╭─ LISTING

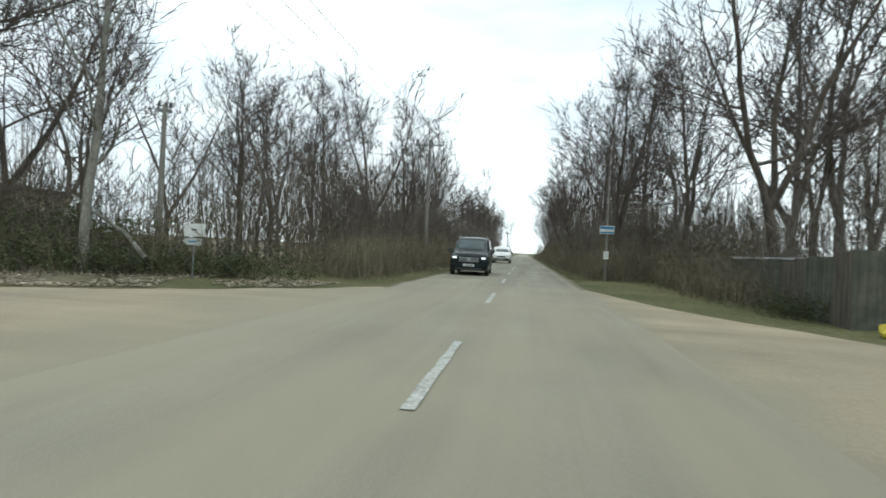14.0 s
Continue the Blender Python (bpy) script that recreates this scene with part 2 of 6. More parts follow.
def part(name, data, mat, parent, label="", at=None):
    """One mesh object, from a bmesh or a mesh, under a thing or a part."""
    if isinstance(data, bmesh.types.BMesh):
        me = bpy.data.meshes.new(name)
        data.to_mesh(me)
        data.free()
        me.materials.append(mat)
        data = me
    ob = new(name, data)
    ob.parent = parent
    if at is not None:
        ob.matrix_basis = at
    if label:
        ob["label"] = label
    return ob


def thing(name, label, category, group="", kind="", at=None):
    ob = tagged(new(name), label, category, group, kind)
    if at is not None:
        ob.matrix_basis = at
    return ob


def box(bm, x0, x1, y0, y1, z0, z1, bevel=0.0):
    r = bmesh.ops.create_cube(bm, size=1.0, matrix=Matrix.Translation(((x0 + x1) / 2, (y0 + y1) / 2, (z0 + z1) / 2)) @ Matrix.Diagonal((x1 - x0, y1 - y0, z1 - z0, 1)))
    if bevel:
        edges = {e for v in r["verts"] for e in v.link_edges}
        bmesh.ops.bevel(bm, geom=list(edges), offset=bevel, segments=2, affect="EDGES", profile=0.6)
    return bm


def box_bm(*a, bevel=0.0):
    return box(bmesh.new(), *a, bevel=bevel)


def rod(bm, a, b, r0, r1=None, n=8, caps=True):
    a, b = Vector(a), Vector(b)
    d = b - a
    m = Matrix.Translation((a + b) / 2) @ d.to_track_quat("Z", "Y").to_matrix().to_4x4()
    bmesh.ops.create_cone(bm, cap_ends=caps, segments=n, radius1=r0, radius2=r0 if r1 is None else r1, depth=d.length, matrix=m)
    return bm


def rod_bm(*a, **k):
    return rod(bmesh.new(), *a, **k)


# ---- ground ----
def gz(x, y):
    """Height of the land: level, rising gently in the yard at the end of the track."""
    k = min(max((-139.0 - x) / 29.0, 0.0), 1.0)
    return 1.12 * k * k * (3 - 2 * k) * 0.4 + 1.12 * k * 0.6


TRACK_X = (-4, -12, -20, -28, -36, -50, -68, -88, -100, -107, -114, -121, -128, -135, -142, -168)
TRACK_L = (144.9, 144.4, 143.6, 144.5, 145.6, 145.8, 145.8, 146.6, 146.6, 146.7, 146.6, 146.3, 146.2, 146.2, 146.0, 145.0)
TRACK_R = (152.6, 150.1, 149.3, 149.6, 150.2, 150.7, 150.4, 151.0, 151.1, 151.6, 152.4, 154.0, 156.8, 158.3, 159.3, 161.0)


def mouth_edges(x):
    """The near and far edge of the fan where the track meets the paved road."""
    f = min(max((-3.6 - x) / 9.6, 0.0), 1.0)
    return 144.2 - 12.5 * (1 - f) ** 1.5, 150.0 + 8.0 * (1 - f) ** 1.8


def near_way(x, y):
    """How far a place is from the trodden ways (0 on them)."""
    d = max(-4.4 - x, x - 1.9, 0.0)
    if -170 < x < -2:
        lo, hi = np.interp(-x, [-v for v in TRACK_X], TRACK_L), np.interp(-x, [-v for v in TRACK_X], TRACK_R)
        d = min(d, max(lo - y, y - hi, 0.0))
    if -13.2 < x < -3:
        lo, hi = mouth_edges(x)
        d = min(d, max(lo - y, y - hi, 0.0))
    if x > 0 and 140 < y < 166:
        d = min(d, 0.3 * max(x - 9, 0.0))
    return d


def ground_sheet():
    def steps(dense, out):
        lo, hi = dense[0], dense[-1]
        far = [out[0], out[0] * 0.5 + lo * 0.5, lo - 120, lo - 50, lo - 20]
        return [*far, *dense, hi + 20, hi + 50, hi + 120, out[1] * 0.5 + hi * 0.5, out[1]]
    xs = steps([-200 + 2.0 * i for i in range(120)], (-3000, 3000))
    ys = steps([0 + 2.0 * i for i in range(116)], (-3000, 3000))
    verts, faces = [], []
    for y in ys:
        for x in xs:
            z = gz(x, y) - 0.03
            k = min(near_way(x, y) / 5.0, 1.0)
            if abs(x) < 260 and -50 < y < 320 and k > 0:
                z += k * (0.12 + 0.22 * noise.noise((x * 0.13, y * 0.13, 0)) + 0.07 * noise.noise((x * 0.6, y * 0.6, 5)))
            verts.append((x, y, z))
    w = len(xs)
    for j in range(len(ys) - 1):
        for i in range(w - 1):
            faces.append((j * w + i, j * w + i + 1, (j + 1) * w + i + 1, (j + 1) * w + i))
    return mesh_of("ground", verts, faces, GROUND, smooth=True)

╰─
╭─ LISTING

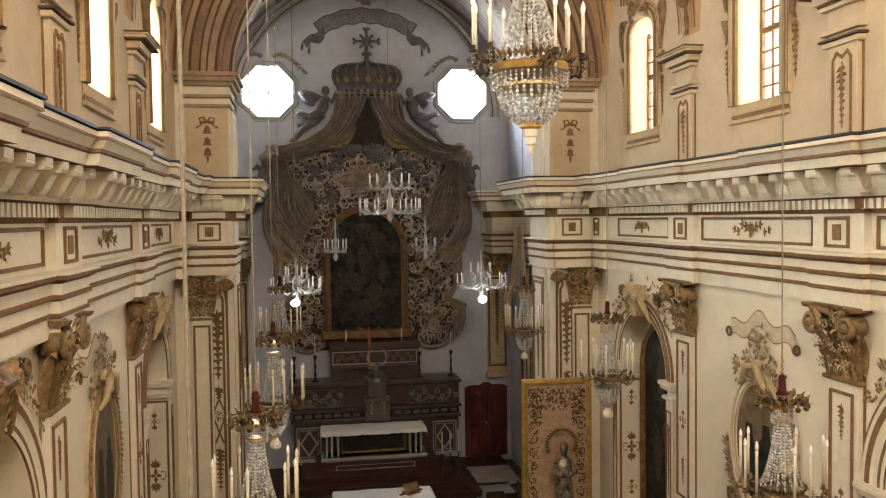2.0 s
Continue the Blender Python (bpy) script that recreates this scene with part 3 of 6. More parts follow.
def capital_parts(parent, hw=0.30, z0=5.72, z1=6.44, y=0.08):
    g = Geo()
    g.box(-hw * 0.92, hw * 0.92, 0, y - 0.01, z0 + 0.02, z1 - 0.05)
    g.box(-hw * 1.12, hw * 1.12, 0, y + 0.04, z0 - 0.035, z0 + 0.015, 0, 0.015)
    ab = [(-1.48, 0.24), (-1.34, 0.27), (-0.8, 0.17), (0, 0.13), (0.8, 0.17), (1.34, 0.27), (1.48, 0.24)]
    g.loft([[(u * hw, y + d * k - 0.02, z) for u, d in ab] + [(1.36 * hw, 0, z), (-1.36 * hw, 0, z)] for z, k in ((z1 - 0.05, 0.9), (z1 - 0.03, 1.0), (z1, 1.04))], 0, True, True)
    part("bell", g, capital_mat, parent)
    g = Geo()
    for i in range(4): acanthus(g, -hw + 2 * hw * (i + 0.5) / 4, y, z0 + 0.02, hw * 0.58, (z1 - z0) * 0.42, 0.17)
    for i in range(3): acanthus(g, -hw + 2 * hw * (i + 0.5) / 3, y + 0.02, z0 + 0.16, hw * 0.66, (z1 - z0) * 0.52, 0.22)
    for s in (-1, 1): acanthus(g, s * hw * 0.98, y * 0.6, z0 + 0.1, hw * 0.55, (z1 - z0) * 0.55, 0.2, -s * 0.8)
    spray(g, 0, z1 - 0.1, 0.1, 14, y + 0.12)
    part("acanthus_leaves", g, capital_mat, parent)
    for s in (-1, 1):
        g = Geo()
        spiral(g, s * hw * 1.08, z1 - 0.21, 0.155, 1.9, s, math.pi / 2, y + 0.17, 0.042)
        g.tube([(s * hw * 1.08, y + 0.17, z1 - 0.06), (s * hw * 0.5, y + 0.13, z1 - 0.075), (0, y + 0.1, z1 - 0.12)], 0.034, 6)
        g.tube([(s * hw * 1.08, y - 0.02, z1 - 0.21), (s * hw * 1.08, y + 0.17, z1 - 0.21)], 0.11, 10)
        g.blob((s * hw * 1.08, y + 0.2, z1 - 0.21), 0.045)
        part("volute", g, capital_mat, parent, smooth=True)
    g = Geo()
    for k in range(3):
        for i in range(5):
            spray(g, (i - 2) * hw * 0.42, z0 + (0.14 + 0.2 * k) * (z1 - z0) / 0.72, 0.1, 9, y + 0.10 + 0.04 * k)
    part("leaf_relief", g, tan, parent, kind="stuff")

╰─

PROBLEM STATEMENT – Go through the records and pull out each line that includes the word "Python".

SOLUTION TO THE EXERCISE –
Continue the Blender Python (bpy) script that recreates this scene with part 2 of 6. More parts follow.
Continue the Blender Python (bpy) script that recreates this scene with part 3 of 6. More parts follow.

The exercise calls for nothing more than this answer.